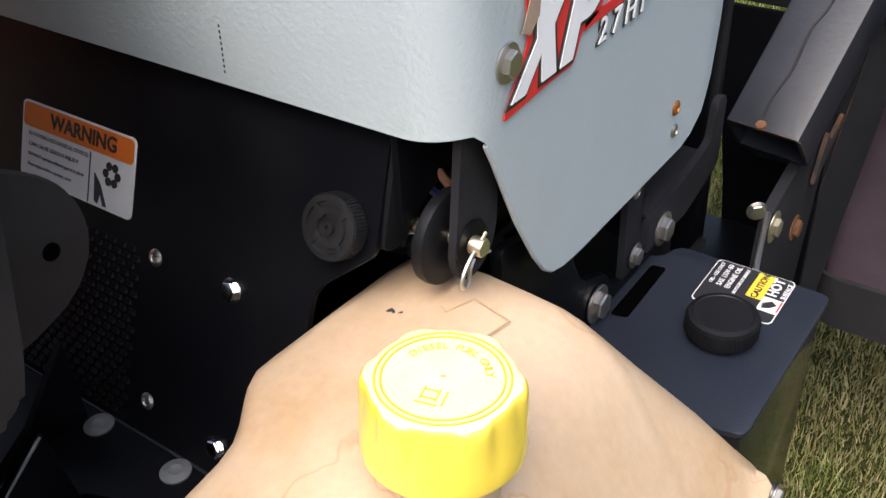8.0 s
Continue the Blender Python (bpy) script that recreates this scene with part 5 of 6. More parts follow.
# shelf in front of the panel
shelf = part("shelf", prism(round_outline([(-0.28, -0.30), (0.262, -0.30), (0.262, -0.078), (-0.28, -0.078)], 0.004), 0.004, Matrix.Translation((0, 0, 0.7370))), BLACK, mower)
for x, y in ((0.123, -0.0865), (0.191, -0.0865)):
    part("washer", lathe([(0.0030, 0.0), (0.0092, 0.0), (0.0092, 0.0012), (0.0040, 0.0022), (0.0030, 0.0016)], 24, m=Matrix.Translation((x, y, 0.7412)) @ pose(0, 0, 0, 0, -90, 0)), WASHER, shelf)
part("shelf_seam", box(-0.28, 0.262, -0.0786, -0.0770, 0.7408, 0.7422, 0.0), GREYTUBE, shelf)
part("shelf_slot", prism(rounded(0.034, 0.015, 0.0072), 0.0006, Matrix.Translation((0.174, -0.128, 0.7412)) @ pose(0, 0, 0, 0, 0, 20)), HOLE, shelf)
stud = part("stud", lathe([(0.0, 0.0), (0.0085, 0.0), (0.0085, 0.002), (0.004, 0.003)], 16, m=Matrix.Translation((0.1864, -0.1455, 0.7412)) @ pose(0, 0, 0, 0, -90, 0)), RUST, shelf, "rusty stud with a washer")
part("shank", tube([(0.1864, -0.1455, 0.742), (0.198, -0.1357, 0.7545), (0.2087, -0.1267, 0.766)], 0.0030, 10, soft=False, radii=(0.0034, 0.0022)), WASHER, stud)
part("shelf_gusset", prism([(-0.24, 0.66), (-0.085, 0.74), (-0.085, 0.80), (-0.12, 0.76), (-0.25, 0.68)], 0.005, Matrix.Translation((0.105, 0, 0)) @ YZ), BLACK, shelf)
part("side_upright", prism([(-0.130, 0.741), (-0.138, 0.803), (-0.190, 0.766), (-0.250, 0.722), (-0.250, 0.741)], 0.004, Matrix.Translation((0.163, 0, 0)) @ YZ, 0.0006), BLACK, shelf)
part("worn_edge", tube([(0.1672, -0.140, 0.8035), (0.1672, -0.189, 0.7670)], 0.0009, 6, soft=False), WASHER, shelf)
part("seat_rod", tube([(0.170, -0.150, 0.862), (0.170, -0.164, 0.830), (0.170, -0.174, 0.813), (0.170, -0.188, 0.806), (0.170, -0.215, 0.798), (0.168, -0.26, 0.788)], 0.0026, 10), BLACK_GLOSS, mower, "glossy black bent seat rod")
part("seat_hose", tube([(0.10, -0.22, 0.86), (0.135, -0.20, 0.83), (0.14, -0.19, 0.77), (0.10, -0.20, 0.72)], 0.006, 8), PLASTIC, mower)

# hood latch with its roller and pin
latch = part("latch_plate", prism(round_outline([(0.0125, 0.9485), (0.034, 0.952), (0.042, 0.906), (0.039, 0.884), (0.031, 0.871), (0.012, 0.868), (0.003, 0.880)], [0, 0, 0.01, 0.012, 0.014, 0.012, 0.01]), 0.0045, Matrix.Translation((0.3245, 0, 0)) @ YZ, 0.0008), BRACKET, mower, "black latch plate with a rubber roller and a clevis pin")
part("latch_roller", lathe([(0.010, -0.0040), (0.0225, -0.0040), (0.0245, -0.0028), (0.0250, 0.0), (0.0245, 0.0028), (0.0225, 0.0040), (0.010, 0.0040)], 44, m=Matrix.Translation((0.3145, 0.0165, 0.8885))), PLASTIC, latch)
part("pin_washer", lathe([(0.004, 0.0), (0.0125, 0.0), (0.0125, 0.0012), (0.004, 0.0014)], 24, m=Matrix.Translation((0.329, 0.0165, 0.8895))), BLACK, latch)
part("clevis_pin", join(lathe([(0.0035, -0.03), (0.0035, 0.003), (0.0048, 0.0035), (0.0050, 0.0095), (0.0044, 0.0105)], 16, m=Matrix.Translation((0.3275, 0.0155, 0.8900))), tube([(0.3365, 0.0155, 0.8945), (0.3370, 0.0185, 0.8975)], 0.0009, 6, soft=False), tube([(0.3365, 0.0180, 0.8855), (0.3370, 0.0215, 0.8848)], 0.0009, 6, soft=False)), BRASS, latch)
part("hairpin_clip", tube([(0.3350, 0.0130, 0.8905), (0.3355, 0.0060, 0.8875), (0.3358, 0.0005, 0.8830), (0.3358, -0.0015, 0.8785), (0.3358, 0.0003, 0.8752), (0.3356, 0.0038, 0.8752), (0.3354, 0.0058, 0.8788), (0.3352, 0.0070, 0.8828), (0.3350, 0.0105, 0.8860)], 0.0011, 6), STEEL, latch)
part("latch_hanger", prism([(-0.002, 0.900), (0.036, 0.915), (0.036, 1.0), (-0.002, 1.0)], 0.004, Matrix.Translation((0.300, 0, 0)) @ YZ), BLACK, latch)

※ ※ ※

- _Task requirements_: Copy out all of the data word for word. Do not carry over any picture.

- _Right answer_:
8.0 s
Continue the Blender Python (bpy) script that recreates this scene with part 5 of 6. More parts follow.
# shelf in front of the panel
shelf = part("shelf", prism(round_outline([(-0.28, -0.30), (0.262, -0.30), (0.262, -0.078), (-0.28, -0.078)], 0.004), 0.004, Matrix.Translation((0, 0, 0.7370))), BLACK, mower)
for x, y in ((0.123, -0.0865), (0.191, -0.0865)):
    part("washer", lathe([(0.0030, 0.0), (0.0092, 0.0), (0.0092, 0.0012), (0.0040, 0.0022), (0.0030, 0.0016)], 24, m=Matrix.Translation((x, y, 0.7412)) @ pose(0, 0, 0, 0, -90, 0)), WASHER, shelf)
part("shelf_seam", box(-0.28, 0.262, -0.0786, -0.0770, 0.7408, 0.7422, 0.0), GREYTUBE, shelf)
part("shelf_slot", prism(rounded(0.034, 0.015, 0.0072), 0.0006, Matrix.Translation((0.174, -0.128, 0.7412)) @ pose(0, 0, 0, 0, 0, 20)), HOLE, shelf)
stud = part("stud", lathe([(0.0, 0.0), (0.0085, 0.0), (0.0085, 0.002), (0.004, 0.003)], 16, m=Matrix.Translation((0.1864, -0.1455, 0.7412)) @ pose(0, 0, 0, 0, -90, 0)), RUST, shelf, "rusty stud with a washer")
part("shank", tube([(0.1864, -0.1455, 0.742), (0.198, -0.1357, 0.7545), (0.2087, -0.1267, 0.766)], 0.0030, 10, soft=False, radii=(0.0034, 0.0022)), WASHER, stud)
part("shelf_gusset", prism([(-0.24, 0.66), (-0.085, 0.74), (-0.085, 0.80), (-0.12, 0.76), (-0.25, 0.68)], 0.005, Matrix.Translation((0.105, 0, 0)) @ YZ), BLACK, shelf)
part("side_upright", prism([(-0.130, 0.741), (-0.138, 0.803), (-0.190, 0.766), (-0.250, 0.722), (-0.250, 0.741)], 0.004, Matrix.Translation((0.163, 0, 0)) @ YZ, 0.0006), BLACK, shelf)
part("worn_edge", tube([(0.1672, -0.140, 0.8035), (0.1672, -0.189, 0.7670)], 0.0009, 6, soft=False), WASHER, shelf)
part("seat_rod", tube([(0.170, -0.150, 0.862), (0.170, -0.164, 0.830), (0.170, -0.174, 0.813), (0.170, -0.188, 0.806), (0.170, -0.215, 0.798), (0.168, -0.26, 0.788)], 0.0026, 10), BLACK_GLOSS, mower, "glossy black bent seat rod")
part("seat_hose", tube([(0.10, -0.22, 0.86), (0.135, -0.20, 0.83), (0.14, -0.19, 0.77), (0.10, -0.20, 0.72)], 0.006, 8), PLASTIC, mower)

# hood latch with its roller and pin
latch = part("latch_plate", prism(round_outline([(0.0125, 0.9485), (0.034, 0.952), (0.042, 0.906), (0.039, 0.884), (0.031, 0.871), (0.012, 0.868), (0.003, 0.880)], [0, 0, 0.01, 0.012, 0.014, 0.012, 0.01]), 0.0045, Matrix.Translation((0.3245, 0, 0)) @ YZ, 0.0008), BRACKET, mower, "black latch plate with a rubber roller and a clevis pin")
part("latch_roller", lathe([(0.010, -0.0040), (0.0225, -0.0040), (0.0245, -0.0028), (0.0250, 0.0), (0.0245, 0.0028), (0.0225, 0.0040), (0.010, 0.0040)], 44, m=Matrix.Translation((0.3145, 0.0165, 0.8885))), PLASTIC, latch)
part("pin_washer", lathe([(0.004, 0.0), (0.0125, 0.0), (0.0125, 0.0012), (0.004, 0.0014)], 24, m=Matrix.Translation((0.329, 0.0165, 0.8895))), BLACK, latch)
part("clevis_pin", join(lathe([(0.0035, -0.03), (0.0035, 0.003), (0.0048, 0.0035), (0.0050, 0.0095), (0.0044, 0.0105)], 16, m=Matrix.Translation((0.3275, 0.0155, 0.8900))), tube([(0.3365, 0.0155, 0.8945), (0.3370, 0.0185, 0.8975)], 0.0009, 6, soft=False), tube([(0.3365, 0.0180, 0.8855), (0.3370, 0.0215, 0.8848)], 0.0009, 6, soft=False)), BRASS, latch)
part("hairpin_clip", tube([(0.3350, 0.0130, 0.8905), (0.3355, 0.0060, 0.8875), (0.3358, 0.0005, 0.8830), (0.3358, -0.0015, 0.8785), (0.3358, 0.0003, 0.8752), (0.3356, 0.0038, 0.8752), (0.3354, 0.0058, 0.8788), (0.3352, 0.0070, 0.8828), (0.3350, 0.0105, 0.8860)], 0.0011, 6), STEEL, latch)
part("latch_hanger", prism([(-0.002, 0.900), (0.036, 0.915), (0.036, 1.0), (-0.002, 1.0)], 0.004, Matrix.Translation((0.300, 0, 0)) @ YZ), BLACK, latch)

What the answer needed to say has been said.